Fixer-Upper -- Buying a fixer-upper is a good way to own a home that you ordinarily wouldn't be able to afford. If you're a handyman or a handywoman, or you know someone who is, this could be the home for you. The real estate industry has placed an annoying little word on the difference between the improved home's value and the price you paid plus the repairs -- sweat equity. For instance, if the improved house is worth $150,000 and you paid $130,000 for the house and $10,000 in repairs, your sweat equity (arghhh) is $10,000. Again, you should definitely have a home inspection with this house, and have a contractor give you an estimate on repair costs. Also, ask your lender about special loans with which you can build the repair costs into your mortgage.

A fixer-upper may not be for you, especially if you have small children. Keep in mind that there will be various disruptions, with rooms being closed off, different teams of workmen trooping in and out of the place, the kitchen potentially becoming unusable for a period of time, and so on. And that assumes that all the work goes as is planned, and on time. Weigh the potential savings against the potential disruption of your home life.

Foreclosure -- Another option in finding a better price is a foreclosure home.
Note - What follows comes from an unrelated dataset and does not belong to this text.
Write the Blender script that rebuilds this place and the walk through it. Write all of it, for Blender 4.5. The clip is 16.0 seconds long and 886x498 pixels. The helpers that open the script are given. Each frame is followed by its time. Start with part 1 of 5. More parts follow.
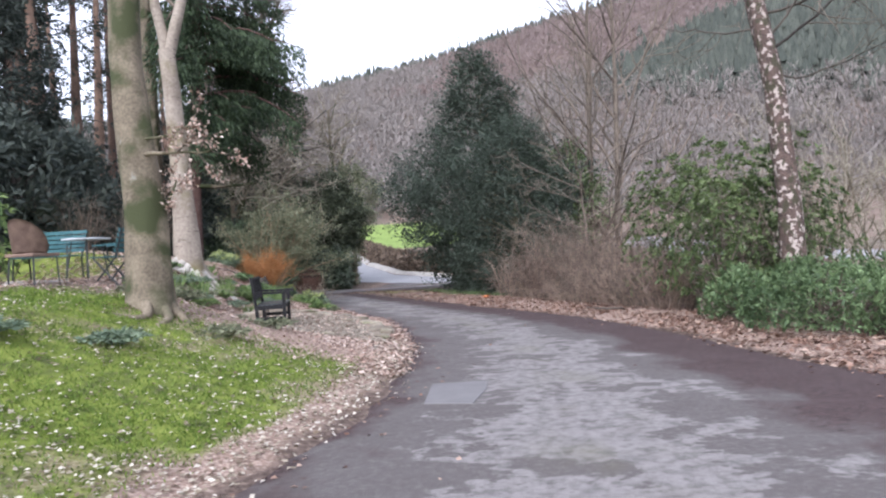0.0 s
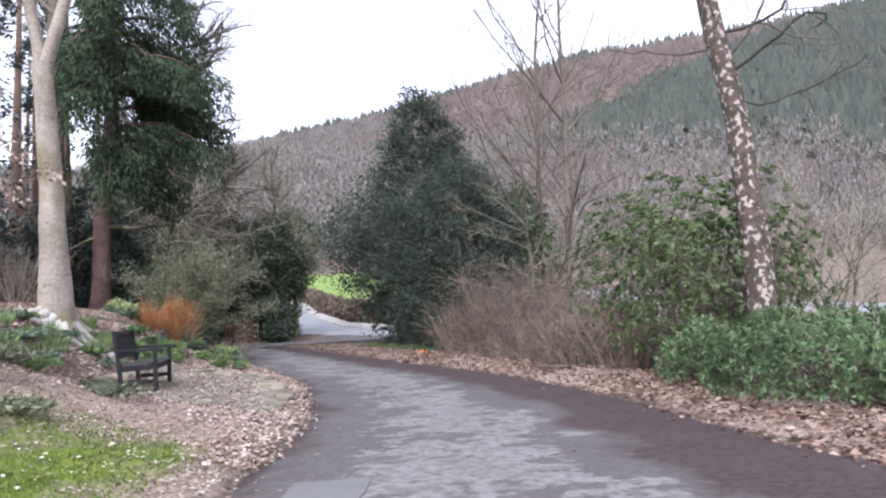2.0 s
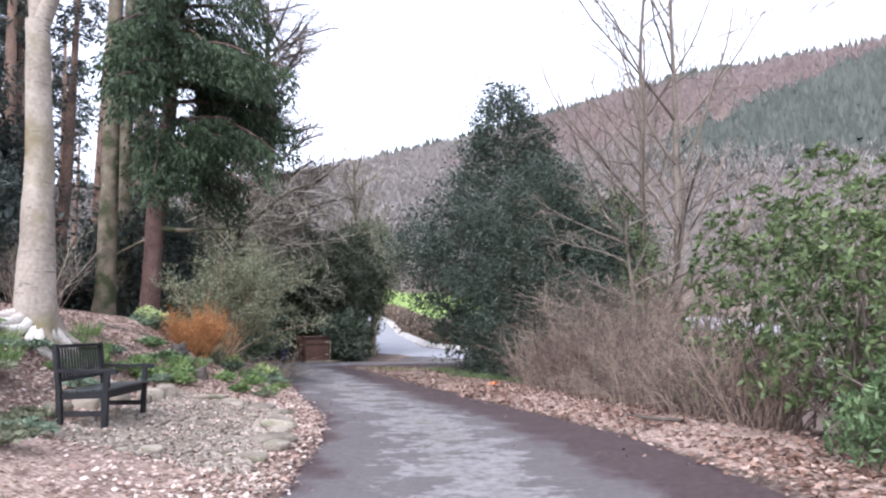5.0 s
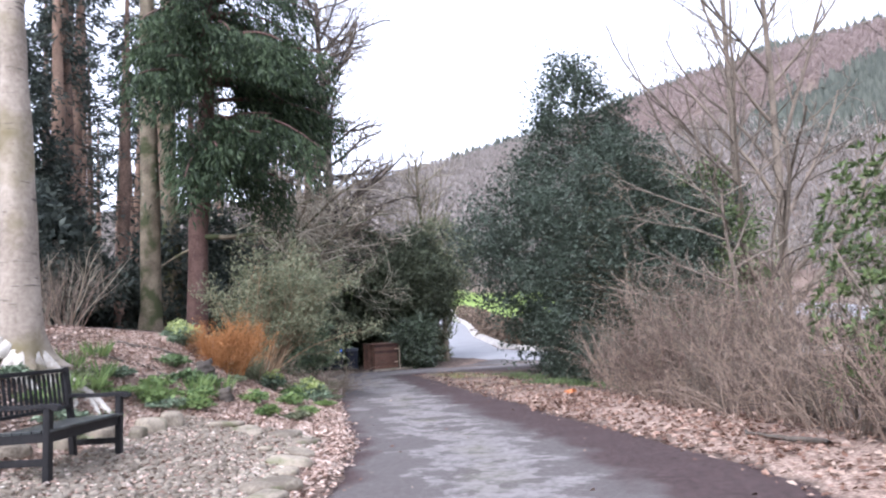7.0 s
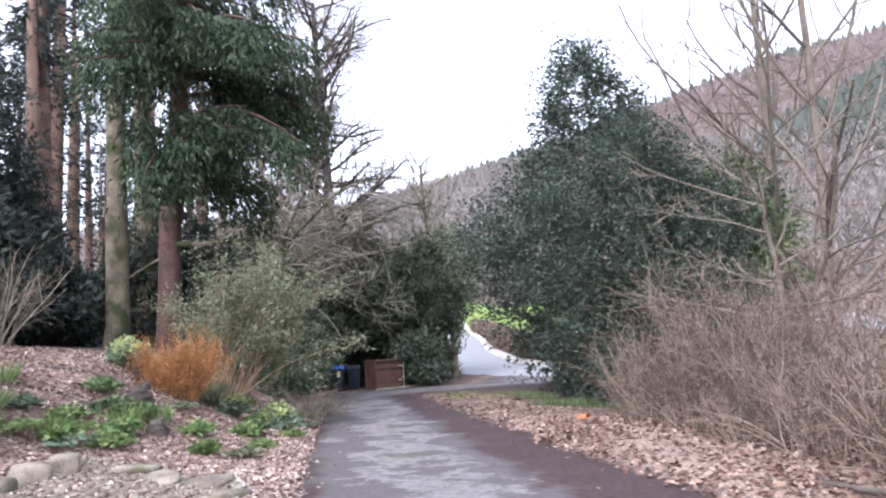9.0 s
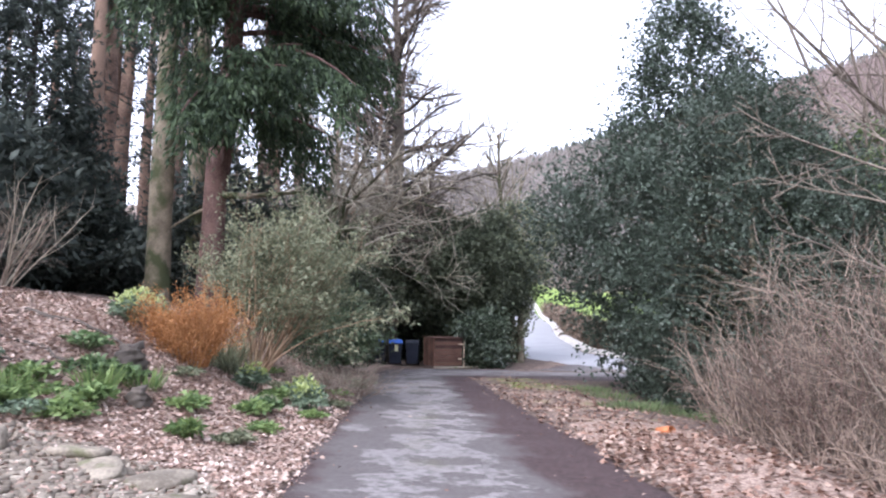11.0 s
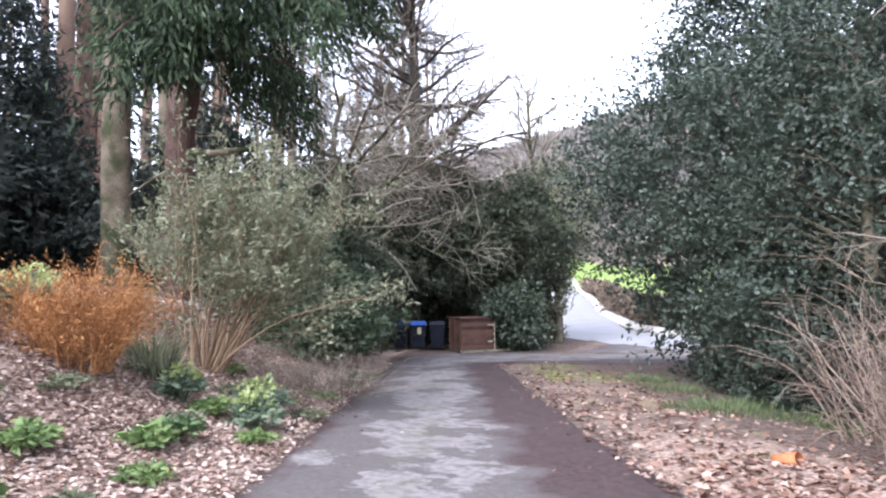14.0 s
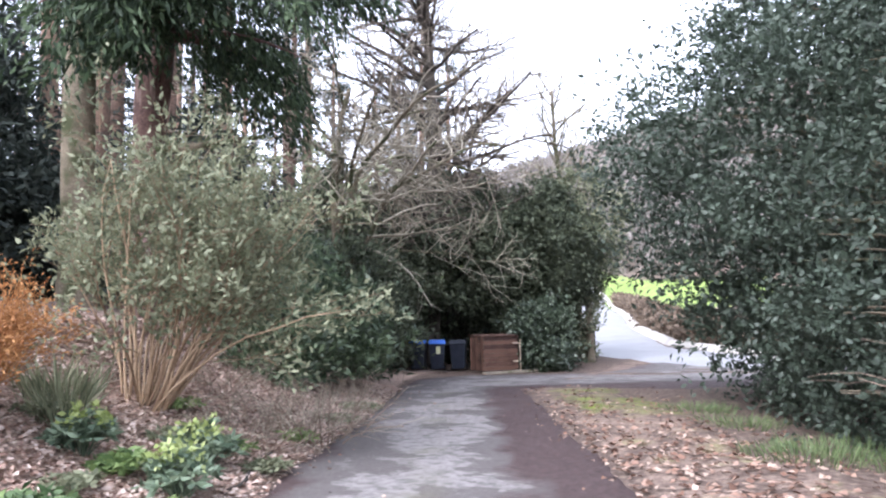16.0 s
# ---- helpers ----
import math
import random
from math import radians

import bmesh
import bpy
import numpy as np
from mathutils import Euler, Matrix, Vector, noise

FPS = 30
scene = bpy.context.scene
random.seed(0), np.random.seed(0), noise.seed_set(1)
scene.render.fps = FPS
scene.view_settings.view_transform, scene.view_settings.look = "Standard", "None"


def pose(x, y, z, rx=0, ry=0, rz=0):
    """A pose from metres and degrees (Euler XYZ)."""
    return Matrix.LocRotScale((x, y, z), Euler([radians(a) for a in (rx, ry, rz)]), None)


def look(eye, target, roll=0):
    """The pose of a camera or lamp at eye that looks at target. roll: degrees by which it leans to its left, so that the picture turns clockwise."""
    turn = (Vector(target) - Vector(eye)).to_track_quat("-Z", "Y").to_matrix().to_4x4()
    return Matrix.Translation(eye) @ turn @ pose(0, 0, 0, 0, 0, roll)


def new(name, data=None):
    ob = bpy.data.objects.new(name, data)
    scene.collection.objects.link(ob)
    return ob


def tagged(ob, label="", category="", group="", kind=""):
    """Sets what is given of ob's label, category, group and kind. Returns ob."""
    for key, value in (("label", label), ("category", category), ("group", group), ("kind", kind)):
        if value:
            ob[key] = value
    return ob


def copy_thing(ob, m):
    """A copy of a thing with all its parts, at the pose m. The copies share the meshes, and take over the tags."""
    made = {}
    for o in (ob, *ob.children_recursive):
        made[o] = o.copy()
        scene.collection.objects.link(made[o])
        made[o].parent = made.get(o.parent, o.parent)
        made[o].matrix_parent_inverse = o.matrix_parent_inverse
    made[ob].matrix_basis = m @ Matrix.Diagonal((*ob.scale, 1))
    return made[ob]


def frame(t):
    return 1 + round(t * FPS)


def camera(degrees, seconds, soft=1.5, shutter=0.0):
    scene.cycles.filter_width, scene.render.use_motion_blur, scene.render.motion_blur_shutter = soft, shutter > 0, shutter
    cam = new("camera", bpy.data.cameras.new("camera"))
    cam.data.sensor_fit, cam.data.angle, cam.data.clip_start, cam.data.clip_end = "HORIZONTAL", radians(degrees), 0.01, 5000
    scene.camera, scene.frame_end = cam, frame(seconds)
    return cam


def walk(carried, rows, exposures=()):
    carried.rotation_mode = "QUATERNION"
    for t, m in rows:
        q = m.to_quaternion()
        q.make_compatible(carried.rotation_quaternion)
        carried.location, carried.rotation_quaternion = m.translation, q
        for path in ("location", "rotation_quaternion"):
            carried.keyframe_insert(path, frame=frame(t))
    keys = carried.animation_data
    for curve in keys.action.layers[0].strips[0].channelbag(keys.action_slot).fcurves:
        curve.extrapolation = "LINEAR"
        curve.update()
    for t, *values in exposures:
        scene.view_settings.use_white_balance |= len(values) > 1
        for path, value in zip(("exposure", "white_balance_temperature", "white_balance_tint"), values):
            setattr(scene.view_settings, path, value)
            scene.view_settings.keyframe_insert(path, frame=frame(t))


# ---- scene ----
cam = camera(65.8, 16.0, soft=2.2)
METRES, EYE, TILT, LEAN, TURN = 17.3, 1.52, 0.4, 3.0, 0.0
ROWS = [
    (0.0, 0.0, 0.0, 0.0, 0.0, 0.0, -0.0),
    (0.5, 0.0088, 0.0281, 0.0014, -0.41, 0.14, -0.92),
    (1.0, 0.0228, 0.0578, 0.0004, -1.12, 1.24, 1.12),
    (1.5, 0.0312, 0.0878, -0.0006, -3.04, 2.77, -3.73),
    (2.0, 0.044, 0.1186, -0.0022, -3.39, 4.26, -0.28),
    (2.5, 0.0498, 0.1483, -0.0028, -1.55, 4.28, -2.37),
    (3.0, 0.0579, 0.1786, -0.0032, -0.96, 2.94, -0.37),
    (3.5, 0.065, 0.2075, -0.002, 0.24, 3.75, 0.23),
    (6.0, 0.0889, 0.3696, -0.0052, 7.97, 6.16, -2.21),
    (6.5, 0.0914, 0.4009, -0.0044, 8.8, 5.17, 0.7),
    (7.0, 0.0913, 0.4336, -0.0043, 11.41, 5.89, 0.3),
    (7.5, 0.0913, 0.4631, -0.0042, 12.11, 6.35, -2.15),
    (8.0, 0.0959, 0.4962, -0.005, 11.18, 7.29, -0.19),
    (10.5, 0.092, 0.6471, -0.0082, 17.02, 6.11, -0.87),
    (11.0, 0.0838, 0.6777, -0.0079, 18.93, 5.24, -3.58),
    (11.5, 0.0796, 0.7071, -0.0096, 20.56, 5.0, -0.75),
    (12.0, 0.0702, 0.7382, -0.0103, 21.05, 5.1, -3.65),
    (12.5, 0.0667, 0.7681, -0.0117, 20.83, 3.78, -2.11),
    (13.0, 0.06, 0.7998, -0.0125, 20.25, 3.75, -4.15),
    (13.5, 0.0535, 0.8275, -0.0111, 19.62, 3.42, -2.77),
    (14.0, 0.0469, 0.859, -0.011, 22.09, 3.39, -1.93),
    (14.5, 0.0372, 0.8869, -0.0109, 23.04, 2.49, -4.29),
    (15.0, 0.0318, 0.9183, -0.0137, 24.42, 4.27, -1.25),
    (15.5, 0.0216, 0.9456, -0.0133, 25.33, 5.68, -2.21),
    (16.0, 0.0165, 0.9763, -0.0149, 24.43, 4.8, -1.2),
]
walk(cam, [(t, pose(0, 0, EYE, TILT, LEAN, TURN) @ pose(METRES * x, METRES * y, METRES * z, 90 + pitch, roll, yaw)) for t, x, y, z, yaw, pitch, roll in ROWS],
     exposures=[(0.0, 1.65, 6000, 17), (4.0, 1.92, 5900, 18), (8.0, 2.13, 5900, 19), (12.0, 2.24, 5900, 20), (16.0, 2.54, 5950, 17)])

# ---- light ----
SUN_ELEV, SUN_ROT = 48.0, 200.0
world = bpy.data.worlds.new("overcast_sky")
scene.world = world
world.use_nodes = True
wn, wl = world.node_tree.nodes, world.node_tree.links
sky = wn.new("ShaderNodeTexSky")
sky.sky_type, sky.sun_disc = "NISHITA", False
sky.sun_elevation, sky.sun_rotation = radians(SUN_ELEV), radians(SUN_ROT)
sky.air_density, sky.dust_density, sky.ozone_density = 1.0, 1.5, 1.5
veil = wn.new("ShaderNodeHueSaturation")
veil.inputs["Saturation"].default_value = 0.3
wl.new(sky.outputs[0], veil.inputs["Color"])
wl.new(veil.outputs[0], wn["Background"].inputs["Color"])
wn["Background"].inputs["Strength"].default_value = 0.15
sun_data = bpy.data.lights.new("sun", "SUN")
sun_data.energy, sun_data.angle, sun_data.color = 0.8, radians(50), (1.0, 0.98, 0.96)
sun = new("sun", sun_data)
sun.matrix_world = look((0, 0, 60), (0 - 60 * math.sin(radians(SUN_ROT)) / math.tan(radians(SUN_ELEV)),
                                    -60 * math.cos(radians(SUN_ROT)) / math.tan(radians(SUN_ELEV)), 0))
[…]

This is one in which the previous owner could not make the payments, so the mortgage company or note holder has taken possession of the house.

Foreclosures come in all shapes, sizes, and states of disrepair. Some look as though they're about to be condemned; others are in pristine condition. Any home can be foreclosed on, so don't be surprised to find foreclosures worth a million dollars or more. Look for many incentives when buying foreclosed homes -- decreased prices, closing cost assistance, quick closing incentives, low down payments, and special loan programs, just to name a few. If you're interested in this type of home, find a real estate agent who specializes in foreclosures and knows the tricks of the trade.

Now you have a pretty good idea about how much you can afford and what kind of home you want. You're not quite there, though, but you're in the neighborhood.